Traders as Shock Absorbers in the Supply Chain
Global commodity trading houses have stepped in to manage this imbalance. While they do not manufacture cathodes, they aggregate supply, finance inventory, manage logistics, and structure long-term delivery agreements into Europe.
Their margins reflect the complexity of managing uncertainty across jurisdictions, chemistries, and regulations. At the same time, their role underscores Europe’s vulnerability: without traders buffering risk, many gigafactories would face immediate operational stress.
European industrial policy has largely prioritised visible assets—factories, jobs, and ribbon-cuttings. Upstream chemical plants are harder to permit, politically less attractive, and slower to deliver results.
Yet without them, gigafactories risk becoming assembly endpoints in a global value chain governed elsewhere.
The Utilisation Problem Holding Back Cathode Investment
Cathode plants require high and sustained utilisation to be economically viable. Europe’s fragmented demand, multiple competing chemistries, and slow qualification cycles undermine that utilisation.
Asian producers benefit from massive domestic markets that absorb output during ramp-up. Europe lacks that buffer, making investment riskier and slower.
The result is a feedback loop. Because Europe lacks cathode scale, gigafactories import. Because they import, domestic cathode producers lack anchor customers.

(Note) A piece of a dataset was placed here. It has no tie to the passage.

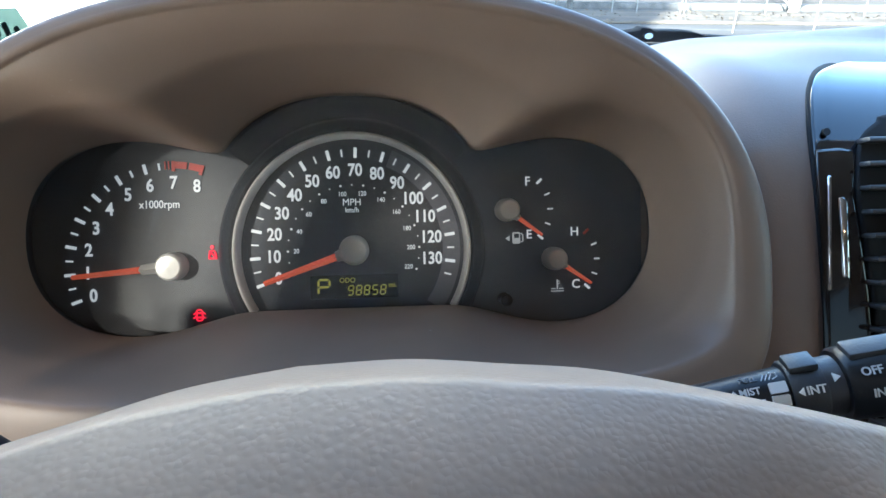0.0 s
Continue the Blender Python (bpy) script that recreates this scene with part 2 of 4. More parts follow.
stretch(M["asphalt"], (0.10, 1.3, 1.0))
stretch(M["dirt"], (0.35, 1.3, 1.0))
speckle(M["leather"], (0.07, 0.06, 0.055), 260, 0.722, 0.742, 3)
speckle(M["hood"], (0.42, 0.38, 0.34), 420, 0.785, 0.80, 2)
speckle(M["dash"], (0.36, 0.31, 0.27), 300, 0.76, 0.775, 2)

# ---- mesh helpers ----
# the cabin frame: x to the right, y ahead along the gauge axis, z up the gauge face; its origin is the speedometer's centre
HEIGHT = 1.15
C = Matrix.Translation((0, 0, HEIGHT)) @ Matrix.Rotation(radians(-25), 4, "X")
# the steering wheel's own frame, turned a little to the left
W = Matrix.Translation((0.003, -0.2505, -0.066)) @ Matrix.Rotation(radians(-5.1), 4, "X") @ Matrix.Rotation(radians(-5), 4, "Y")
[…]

Without anchor customers, investment stalls—while gigafactory announcements continue to multiply.
High-nickel cathodes amplify these risks. Nickel sulphate supply chains are even more concentrated than lithium, and Europe’s access to class-1 nickel and conversion capacity is limited. When global nickel markets tighten, European producers are often squeezed first, reinforcing dependence on external suppliers.
Assembly Without Control Is Not Autonomy
Europe’s battery sector increasingly depends on upstream diplomacy, trade flows, and contract management rather than domestic manufacturing prowess. Europe may assemble batteries, but it does not yet control the conditions under which assembly remains viable.
Gigafactories remain essential. But without upstream depth in raw materials and battery chemistry, they cannot deliver true industrial autonomy. Their margins stay thin, their resilience limited, and their exposure high. As more capacity comes online, these hidden supply chain risks will surface more frequently through delays, renegotiations, and underutilised plants. In the long run, the winners will not be those with the biggest factories—but those with the most secure and integrated upstream alignment.
Europe’s gigafactory boom has created momentum. Whether it delivers sovereignty will be decided upstream, where chemistry—not assembly—determines power.